All I wish folks understood is this: Robert has dreams that don’t wear a microphone. Hopes that don’t live on a stage. Plans that sound more like his children laughing in a backyard than crowds screaming in an arena. He wants peace. Family. Healing with his children. A life that belongs to the man, not the myth.

To shrink a human being into a brand, a legend, a playlist… that’s a kind of forgetting. A kind of quiet cruelty. Because a man is not a song you can replay at will. He’s breath and blood and memory and prayer. He’s a heart beating without anyone’s permission. He’s a soul God shaped with intention.
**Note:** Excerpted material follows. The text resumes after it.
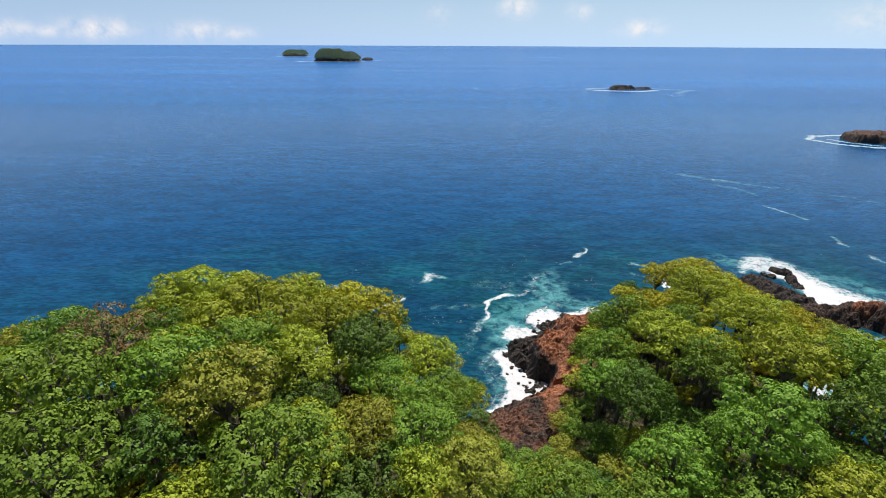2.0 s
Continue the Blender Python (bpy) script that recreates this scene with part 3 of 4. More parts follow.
for cx, cy, sx, sy, count, big in ((15.2, 76.2, 1.6, 1.6, 22, 0.8), (12.6, 81.5, 1.3, 2.0, 10, 0.9), (26, 98.6, 2.6, 1.3, 12, 0.95), (21, 97, 2, 0.8, 8, 0.8),
                                   (11.8, 86, 0.8, 2, 8, 0.8), (-11, 79, 1.0, 3, 12, 0.8), (-24.5, 83, 1.5, 1.4, 10, 0.9), (-31, 86.3, 2.5, 0.6, 8, 0.8), (4.5, 67.5, 1.6, 1.0, 8, 0.8),
                                   (41, 98, 1.4, 2.0, 8, 0.9), (36.5, 101, 2.2, 0.7, 8, 0.9), (-6.5, 72.2, 2.0, 0.8, 8, 0.7), (9, 70.6, 2.5, 0.7, 8, 0.8), (18.8, 92.4, 0.7, 1.6, 6, 0.9)):
    for _ in range(count):
        boulder(cx + rng.gauss(0, sx * 0.7), cy + rng.gauss(0, sy * 0.7), rng.uniform(0.2, 1) ** 2 * big * 0.8 + 0.14)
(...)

And Robert — beautiful, complicated, tender, fierce Robert — is far more than the music the world keeps asking him to be.

He is alive. He is human. And he is loved.

and lastly this…..

Nehemiah 13:23-27

“Also in those days I saw Jews who had married women of Ashdod, Ammon, or Moab.

24 Of their children, half spoke the language of Ashdod, or of one of the other peoples, and none of them knew how to speak the language of Judah.

25 So I reprimanded and cursed them; I beat some of their men and pulled out their hair; and I adjured them by God: “You shall not marry your daughters to their sons nor accept any of their daughters for your sons or for yourselves!

26 Did not Solomon, the king of Israel, sin because of them? Though among the many nations there was no king like him, and though he was beloved of his God and God had made him king over all Israel, yet even he was led into sin by foreign women.”

(The bibles context of foreign means; Adoption of different religious beliefs or other god’s, loss of spiritual identity, morally or culturally compromised. Relationships that could pull a person away from their faith, values, or stability. It doesn’t mean from another country or even another race. The Bible also speaks about not being yoked with non believers in 2 Corinthians 6:14 which means the same thing).